Soundtrack von Brian Eno bis Ligeti

Weniger die Auflösung der Rätsel als ihre Wirkung ist das Thema von Martin Scorseses Shutter Island: ein Psychotrip in den zerrütteten Geist der Nachkriegsjahre. Privattragödien und Gewaltverbrechen wie aus Zeitungsschlagzeilen oder Pulp-Fiction-Reißern lässt Scorsese kühn mit den Ängsten und Traumata der frühen Fünfziger kollidieren: Mit Daniels wird der Zuseher durch Verschwörungsszenarien zwischen Kommunistenjagd und Weltkriegserinnerungen gejagt, die vor einem buchstäblich ablaufen wie ein Film. Und den orchestriert Scorsese mit bombastischer Detailvirtuosität: Strudel satter Signalfarben künden vom nahen Unheil, Schnittfolgen heben die Regeln der Vernunft aus den Angeln, untergraben jede Gewissheit. Zum visuellen Stakkato gesellt sich eine unglaubliche Soundtrackcollage: eine Tour de force von Pop-Eklektiker Brian Eno über Bluesjazz-Legende Lonnie Johnson bis hin zu den Neutönern György Ligeti und Krzysztof Penderecki, die im Kino mit den Zukunfts- und Horrorvisionen von Stanley Kubrick assoziiert sind.

So etwas zitiert der Filmbesessene Scorsese gleich lustvoll mit. Allein die famose Nebenrolle für Max von Sydow ist eine Vielzahl an Verweisen: an seine Auftritte in Seelenhorrorfilmen von Ingmar Bergman, an seine sinistren Rollen in historischen Großproduktionen. Scorsese war immer der leidenschaftlichste Kinoliebhaber in der Generation der movie brats, jener Gruppe von Regisseuren (darunter Steven Spielberg oder Brian DePalma), die in den Siebzigerjahren die Traumfabrik umkrempelten, indem sie immer auch Filme über andere Filme machten. Shutter Island ist Scorseses Hommage an die Albtraumfabrik, ein Schwelgen in Krimi-Abgründen und Horrorhistorie: von Hitchcock zum italienischen Farbkünstler Mario Bava, von Sam Fullers hysterischem Irrenhausklassiker Shock Corridor zu Schauerstücken von Val Lewton. Diese revolutionierten während der Weltkriegsjahre das Genre: Auch aus Sparsamkeitsgründen mussten sie das Grauen durch Atmosphäre und die Kunst der Andeutung etablieren. Lewtons raffinierte B-Pictures waren auch Röntgenbilder der verdrängten Traumata und Trauer in den Kriegsjahren. Sein Meisterwerk Bedlam von 1946 ist ein Schlüsselfilm für Shutter Island: Ein historisches Drama mit Boris Karloff als ruchlosem Anstaltsleiter, in dem die Ahnung der Lager mitschwingt – was Scorsese in seinen unerhörten Dachau-Bildern aufgreift.

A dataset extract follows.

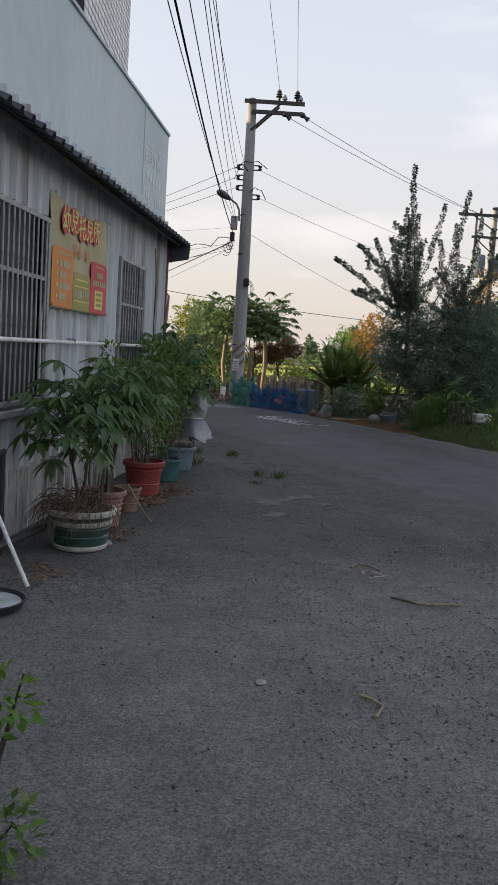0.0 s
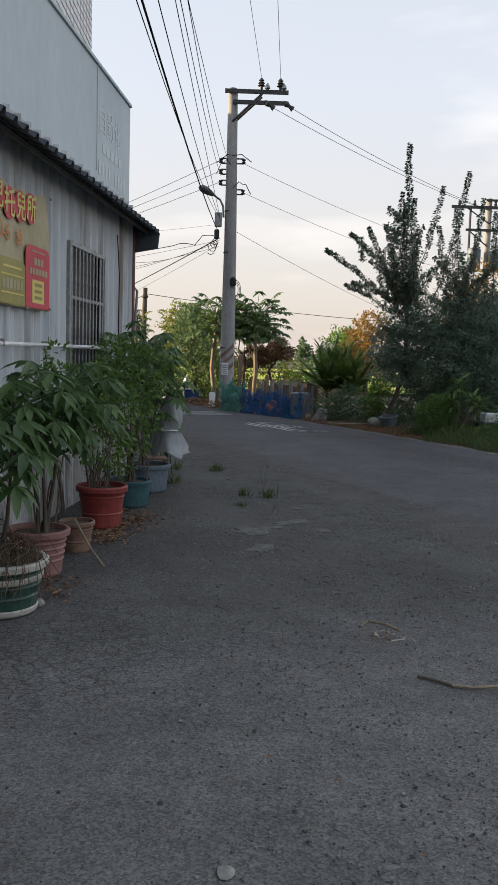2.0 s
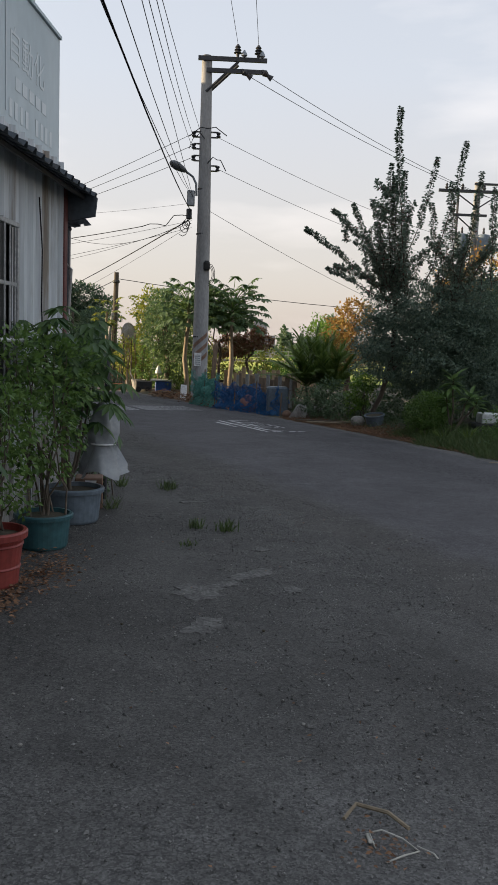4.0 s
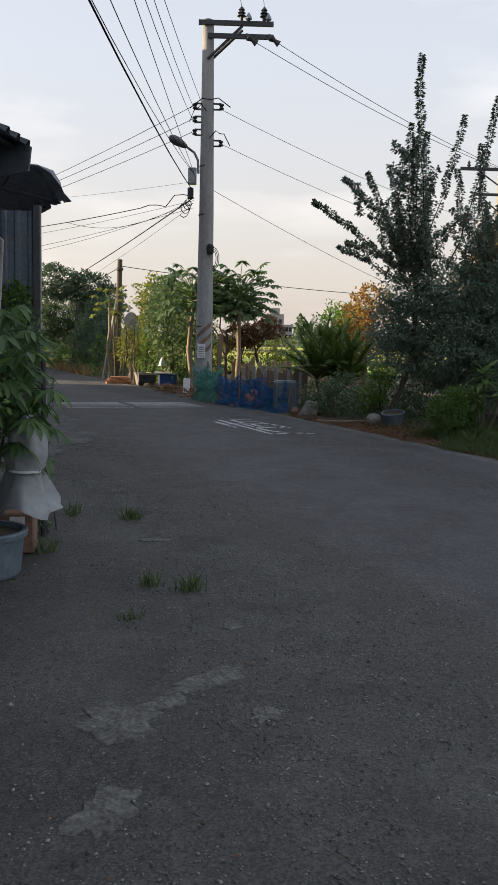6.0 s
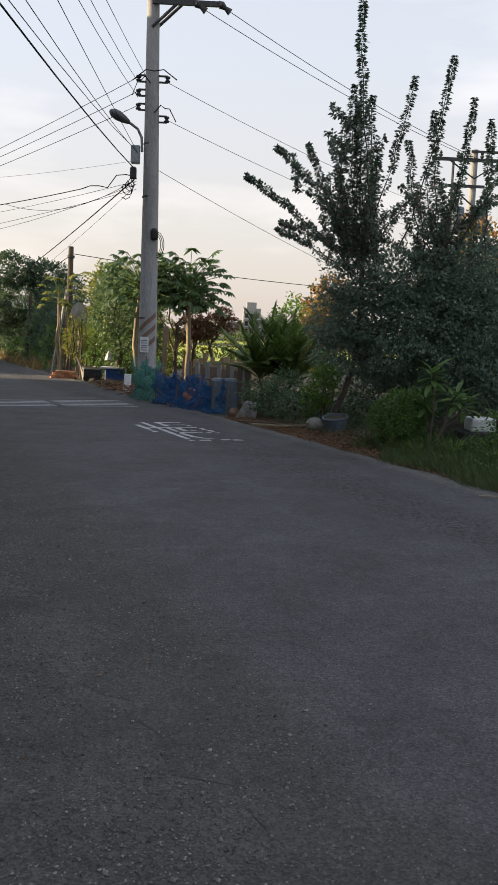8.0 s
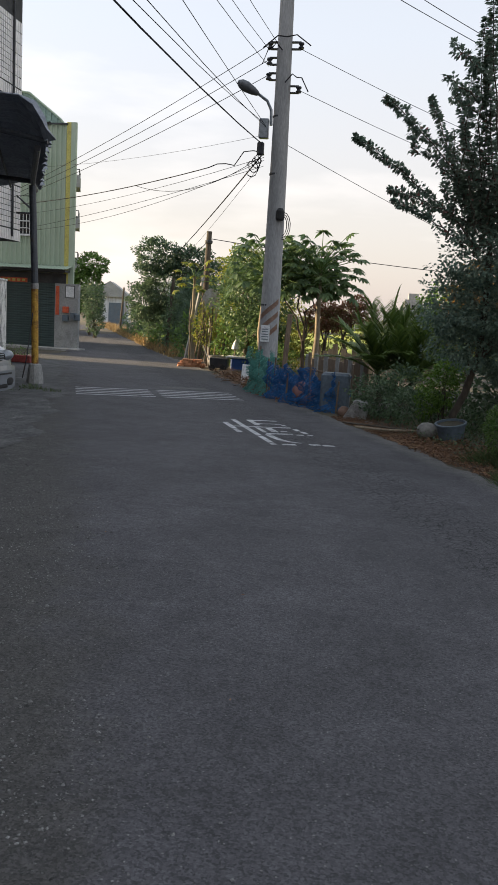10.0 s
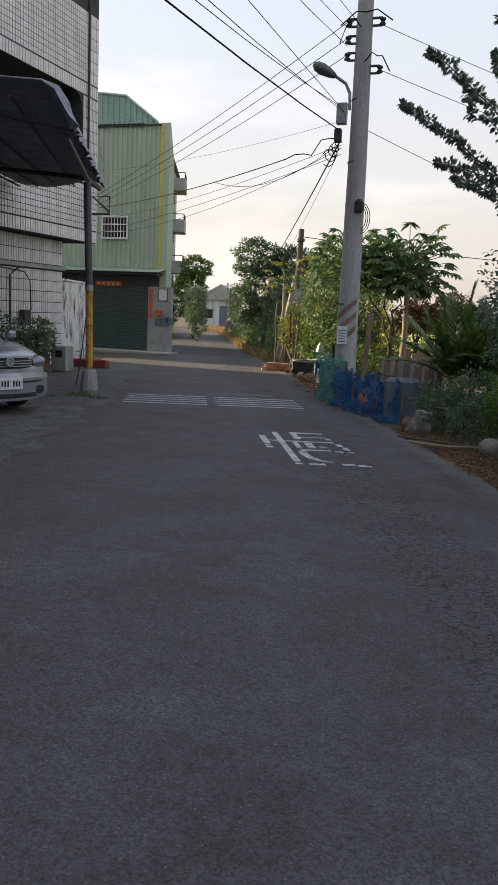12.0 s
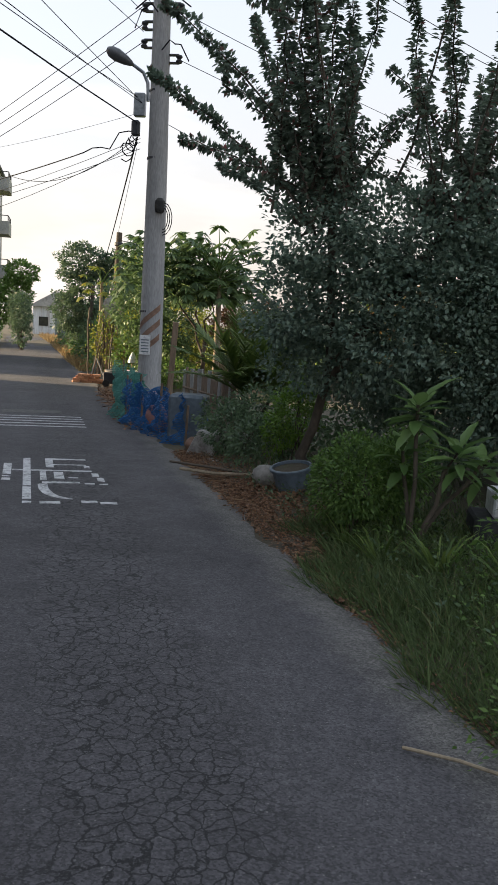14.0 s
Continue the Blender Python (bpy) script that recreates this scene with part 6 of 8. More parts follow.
pebble(0.16, 3.62, 0.034, STONE, "flat pale stone chip on asphalt", 0.22, 1, "stone_chip")
for i in range(90):
    pebble(float(rng.uniform(-0.6, 2.2)), float(rng.uniform(2.6, 10.0)), float(rng.uniform(0.004, 0.011)), STONE if i % 3 else SOIL, "small loose stone on worn asphalt", 0.6, i)
pebble(-0.95, 6.02, 0.04, STONE, "pale stone beside a green pot", 0.7, 5)
pebble(3.17, 19.6, 0.15, STONE, "rounded grey stone at the verge", 0.85, 7, "boulder")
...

Scorseses bisher erfolgreichster Start

Statt Lewtons leiser, kammermusikalischer Unheimlichkeit bietet Scorsese aber eine barocke Symphonie des Schreckens, eine Serie von Verstörungen. Sie hat ihm in den USA seinen bisher erfolgreichsten Filmstart gebracht, wurde von der Kritik aber merkwürdig reserviert als kommerzielle Stilübung aufgenommen. Dabei ist es der persönlichste, gewagteste Film in Scorseses Quartett mit DiCaprio: Dem monumentalen Zeitbild Gangs of New York und dem Oscarsieger The Departed sind Produktionsprobleme anzusehen, die obsessive Howard-Hughes-Biografie The Aviator machte vor der endgültigen Demontage halt.

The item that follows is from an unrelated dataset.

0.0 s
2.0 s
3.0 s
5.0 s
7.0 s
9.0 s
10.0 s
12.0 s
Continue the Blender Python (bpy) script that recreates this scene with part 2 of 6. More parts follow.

Im Wahn der Hauptfigur von Shutter Island wird das nun nachgeholt: Die Tragödie eines Mannes, der nicht aufhören kann, sich selbst zu verletzen – wie einst der sich blutig schneidende Mann in Scorseses frühem Kurzfilm The Big Shave. Bis in den zwiespältigen Schlusssatz zelebriert der Filmemacher grandios eine seiner zentralen Obsessionen: das Kino als Ort des Grauens und der Gnade.